Weszliście? Super. Jest sobie niezależna duńska kompania Zero Point Software i mają oni za cel, ot takie tam pierdoły - zrewolucjonizować rynek gier. W tym celu uskuteczniają inicjatywę nazwaną AAA Indie - czyli chcą zrobić grę/gry niezależne, ale wyglądające i działające jak najdroższe i najlepsze tytuły od gigantów branży. No i najwyraźniej są na dobrej drodze. Interstellar Marines to dzieło, którym się ostatnio mocno chwalą - a ja chwalę ich. Gra jest kosmicznym FPSem zapowiadającym się na naprawdę niezłą (choć ułożoną z kawałków zaczerpniętych z wielu innych tytułów) produkcję. O co dokładniej chodzi, wyjaśnią chłopaki na filmiku.
Prawda, że wygląda zacnie? Oczywiście póki co mamy do czynienia z kodem testowym, ale robiącym wrażenie (przynajmniej na mnie). Po wejściu na stronkę można zajrzeć do skarbca (interaktywna pokazówka tego, co zobaczymy w pełnej wersji - są nawet genetycznie zmodyfikowane koto-rekiny!), pobawić się w strzelca wyborowego (świetna, wieloetapowa strzelnica) i powalczyć na sporym zestawie map z kilkoma rodzajami (ro)botów. Ale po co się rozpisywać, jak można sprawdzić samodzielnie.

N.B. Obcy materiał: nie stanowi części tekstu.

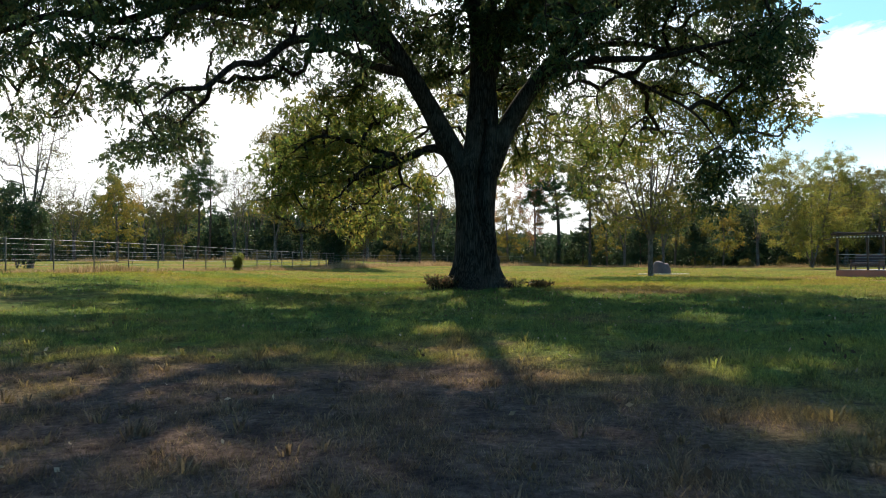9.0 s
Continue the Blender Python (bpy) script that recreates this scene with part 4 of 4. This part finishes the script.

Wystarczy Firefox (na innych przeglądarkach występują problemy z trybem pełnoekranowym), wtyczka Unity, niezłe łącze i znośny pecet.
Bierzcie i wchodźcie w to wszyscy, albowiem naprawdę warto.
I trzymajcie kciuki za twórców, ewentualnie wspomóżcie ich swoimi (przeliczanymi na dolary)złotówkami. Nikt na źle tym raczej nie wyjdzie.